◆ Given instruction:
Exclude the pictures; give every entry again exactly as written.

◆ Information given:
..............................

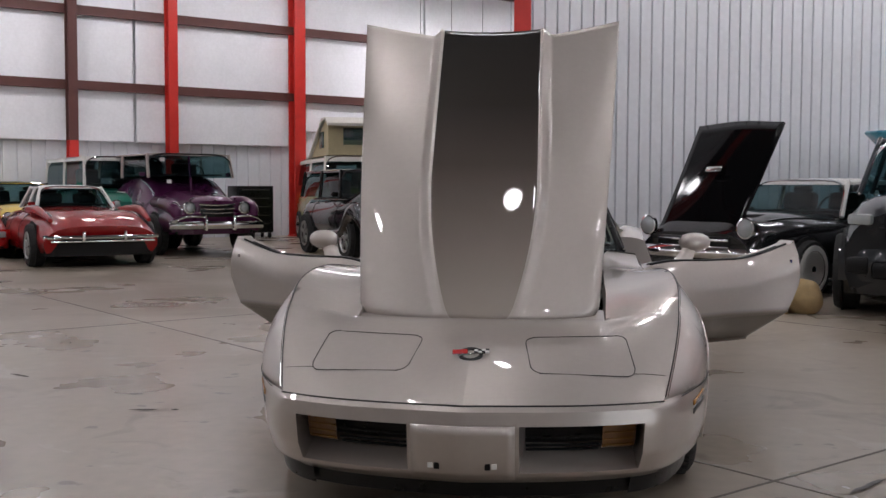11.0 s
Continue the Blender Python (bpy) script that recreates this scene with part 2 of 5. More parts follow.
for x, y, low, r in ((-10.36, 18.05, 2.2, 0.10), (-8.72, 19.6, None, 0.11), (-6.36, 21.8, None, 0.15)):
    c = Vector((x, y, 0)) + WN * 0.38 - WD * 0.22
    column(c.x, c.y, r, low=low, rz=43)
column(-0.22, 8.75, 0.10)
column(5.32, 3.32, 0.095, rz=20)
# white panels, girts and red posts along the east wall
for k in range(10):
    y = -11 + 4.0 * k
    flat("insulation_sheet", 3.94, 0.07, 4.0, (15.86, y, 3.6), M_INSUL, rz=90, bevel=0.02)
    column(15.55, y + 2.0, 0.15)
for z in (1.5, 3.41, 5.03):
    flat("girt", 44, 0.12, 0.2, (15.76, 7.5, z), M_GIRT, rz=90)
for a, b, z in (((-7.4, 16.1), (12, -2.0), 6.6), ((-5.2, 18.0), (14, 0.0), 6.6), ((-12, 12), (8, -8), 6.6)):
    a, b = Vector((*a, z)), Vector((*b, z))
    d = b - a
    ob = part("rafter", bm_box(d.length, 0.2, 0.62, bevel=0.01), M_GIRT, smooth=False, kind="structure")
    ob.matrix_world = Matrix.Translation((a + b) / 2) @ Matrix.Rotation(math.atan2(d.y, d.x), 4, "Z")

# ---- the sports car ----
CAR = thing("sports_car", pose(0, 0, 0), "silver beige two-seat sports car with hood and doors open", "car")
HOODY = -0.33
AX = 0.11
ze = curve([-0.33, -0.2, -0.1, 0.1, 0.3, 0.5, 0.7, 0.9, 1.08, 1.3], [0.692, 0.718, 0.738, 0.774, 0.796, 0.807, 0.813, 0.820, 0.836, 0.876])
xe = curve([-0.33, 0.0, 0.3, 0.6, 0.9, 1.08, 1.2, 1.3], [0.484, 0.496, 0.498, 0.507, 0.503, 0.508, 0.53, 0.562])
xk = curve([-0.33, -0.15, 0.1, 0.3, 0.63, 0.93, 1.08, 1.3], [0.757, 0.773, 0.776, 0.771, 0.746, 0.718, 0.706, 0.69])
zk = curve([-0.33, -0.15, 0.1, 0.3, 0.63, 0.93, 1.08, 1.3], [0.733, 0.796, 0.836, 0.841, 0.824, 0.794, 0.81, 0.866])
xw = curve([-0.80, -0.6, -0.33, 0.0, 0.33, 0.6, 0.9, 1.3], [0.70, 0.785, 0.870, 0.886, 0.876, 0.838, 0.80, 0.79])


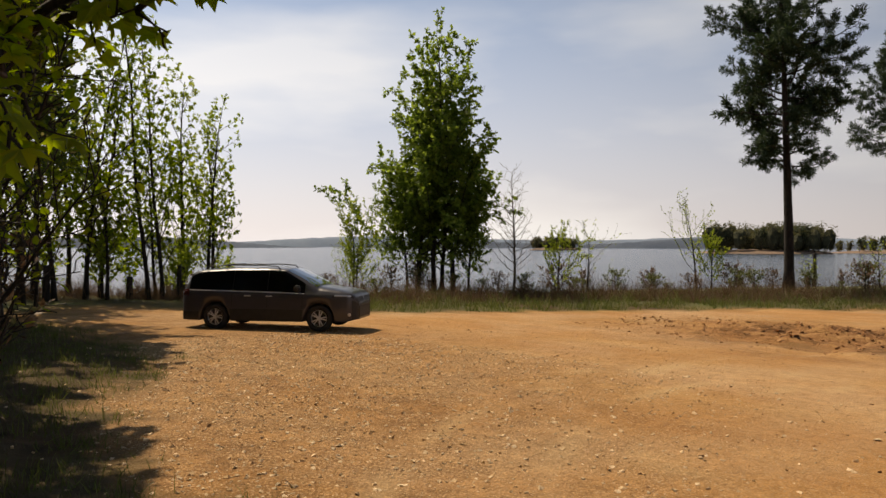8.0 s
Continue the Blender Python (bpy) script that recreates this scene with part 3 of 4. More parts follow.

..............................

◆ Answer for this exercise:
11.0 s
Continue the Blender Python (bpy) script that recreates this scene with part 2 of 5. More parts follow.
for x, y, low, r in ((-10.36, 18.05, 2.2, 0.10), (-8.72, 19.6, None, 0.11), (-6.36, 21.8, None, 0.15)):
    c = Vector((x, y, 0)) + WN * 0.38 - WD * 0.22
    column(c.x, c.y, r, low=low, rz=43)
column(-0.22, 8.75, 0.10)
column(5.32, 3.32, 0.095, rz=20)
# white panels, girts and red posts along the east wall
for k in range(10):
    y = -11 + 4.0 * k
    flat("insulation_sheet", 3.94, 0.07, 4.0, (15.86, y, 3.6), M_INSUL, rz=90, bevel=0.02)
    column(15.55, y + 2.0, 0.15)
for z in (1.5, 3.41, 5.03):
    flat("girt", 44, 0.12, 0.2, (15.76, 7.5, z), M_GIRT, rz=90)
for a, b, z in (((-7.4, 16.1), (12, -2.0), 6.6), ((-5.2, 18.0), (14, 0.0), 6.6), ((-12, 12), (8, -8), 6.6)):
    a, b = Vector((*a, z)), Vector((*b, z))
    d = b - a
    ob = part("rafter", bm_box(d.length, 0.2, 0.62, bevel=0.01), M_GIRT, smooth=False, kind="structure")
    ob.matrix_world = Matrix.Translation((a + b) / 2) @ Matrix.Rotation(math.atan2(d.y, d.x), 4, "Z")

# ---- the sports car ----
CAR = thing("sports_car", pose(0, 0, 0), "silver beige two-seat sports car with hood and doors open", "car")
HOODY = -0.33
AX = 0.11
ze = curve([-0.33, -0.2, -0.1, 0.1, 0.3, 0.5, 0.7, 0.9, 1.08, 1.3], [0.692, 0.718, 0.738, 0.774, 0.796, 0.807, 0.813, 0.820, 0.836, 0.876])
xe = curve([-0.33, 0.0, 0.3, 0.6, 0.9, 1.08, 1.2, 1.3], [0.484, 0.496, 0.498, 0.507, 0.503, 0.508, 0.53, 0.562])
xk = curve([-0.33, -0.15, 0.1, 0.3, 0.63, 0.93, 1.08, 1.3], [0.757, 0.773, 0.776, 0.771, 0.746, 0.718, 0.706, 0.69])
zk = curve([-0.33, -0.15, 0.1, 0.3, 0.63, 0.93, 1.08, 1.3], [0.733, 0.796, 0.836, 0.841, 0.824, 0.794, 0.81, 0.866])
xw = curve([-0.80, -0.6, -0.33, 0.0, 0.33, 0.6, 0.9, 1.3], [0.70, 0.785, 0.870, 0.886, 0.876, 0.838, 0.80, 0.79])


8.0 s
Continue the Blender Python (bpy) script that recreates this scene with part 3 of 4. More parts follow.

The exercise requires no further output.